--- Start GIVEN DATA ---

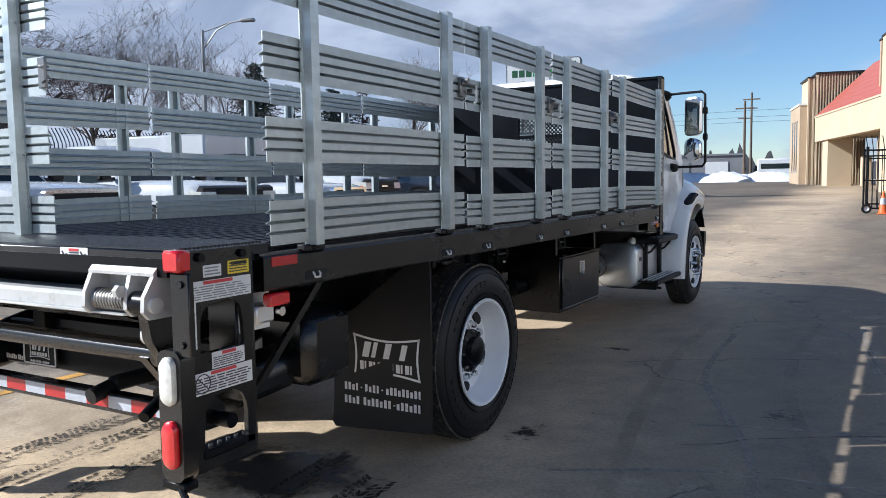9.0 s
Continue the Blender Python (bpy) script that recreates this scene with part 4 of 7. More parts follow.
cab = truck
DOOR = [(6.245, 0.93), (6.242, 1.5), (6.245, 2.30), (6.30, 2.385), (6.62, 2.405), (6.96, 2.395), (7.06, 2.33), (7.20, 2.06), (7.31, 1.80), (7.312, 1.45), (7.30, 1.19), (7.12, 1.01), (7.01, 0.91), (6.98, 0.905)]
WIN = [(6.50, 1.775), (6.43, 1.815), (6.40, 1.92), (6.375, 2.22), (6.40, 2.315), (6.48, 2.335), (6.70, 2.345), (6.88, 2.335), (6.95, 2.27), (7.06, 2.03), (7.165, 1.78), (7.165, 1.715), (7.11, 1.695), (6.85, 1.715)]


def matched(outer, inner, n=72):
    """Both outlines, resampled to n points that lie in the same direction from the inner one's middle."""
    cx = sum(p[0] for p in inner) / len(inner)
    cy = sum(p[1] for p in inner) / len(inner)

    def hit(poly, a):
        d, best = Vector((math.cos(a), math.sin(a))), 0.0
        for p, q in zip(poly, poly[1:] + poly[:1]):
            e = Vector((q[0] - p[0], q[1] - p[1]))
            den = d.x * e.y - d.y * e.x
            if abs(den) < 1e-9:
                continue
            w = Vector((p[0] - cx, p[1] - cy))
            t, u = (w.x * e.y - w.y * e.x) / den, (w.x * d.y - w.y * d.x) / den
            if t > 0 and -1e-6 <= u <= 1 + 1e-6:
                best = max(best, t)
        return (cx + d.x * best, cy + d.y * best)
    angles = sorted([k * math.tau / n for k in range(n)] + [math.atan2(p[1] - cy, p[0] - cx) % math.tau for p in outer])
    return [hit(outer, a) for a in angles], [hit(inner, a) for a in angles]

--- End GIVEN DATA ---

▶ TASK INSTRUCTIONS
Do not include the images; transcribe the rest of the listing exactly.

▶ IN RESPONSE
9.0 s
Continue the Blender Python (bpy) script that recreates this scene with part 4 of 7. More parts follow.
cab = truck
DOOR = [(6.245, 0.93), (6.242, 1.5), (6.245, 2.30), (6.30, 2.385), (6.62, 2.405), (6.96, 2.395), (7.06, 2.33), (7.20, 2.06), (7.31, 1.80), (7.312, 1.45), (7.30, 1.19), (7.12, 1.01), (7.01, 0.91), (6.98, 0.905)]
WIN = [(6.50, 1.775), (6.43, 1.815), (6.40, 1.92), (6.375, 2.22), (6.40, 2.315), (6.48, 2.335), (6.70, 2.345), (6.88, 2.335), (6.95, 2.27), (7.06, 2.03), (7.165, 1.78), (7.165, 1.715), (7.11, 1.695), (6.85, 1.715)]


def matched(outer, inner, n=72):
    """Both outlines, resampled to n points that lie in the same direction from the inner one's middle."""
    cx = sum(p[0] for p in inner) / len(inner)
    cy = sum(p[1] for p in inner) / len(inner)

    def hit(poly, a):
        d, best = Vector((math.cos(a), math.sin(a))), 0.0
        for p, q in zip(poly, poly[1:] + poly[:1]):
            e = Vector((q[0] - p[0], q[1] - p[1]))
            den = d.x * e.y - d.y * e.x
            if abs(den) < 1e-9:
                continue
            w = Vector((p[0] - cx, p[1] - cy))
            t, u = (w.x * e.y - w.y * e.x) / den, (w.x * d.y - w.y * d.x) / den
            if t > 0 and -1e-6 <= u <= 1 + 1e-6:
                best = max(best, t)
        return (cx + d.x * best, cy + d.y * best)
    angles = sorted([k * math.tau / n for k in range(n)] + [math.atan2(p[1] - cy, p[0] - cx) % math.tau for p in outer])
    return [hit(outer, a) for a in angles], [hit(inner, a) for a in angles]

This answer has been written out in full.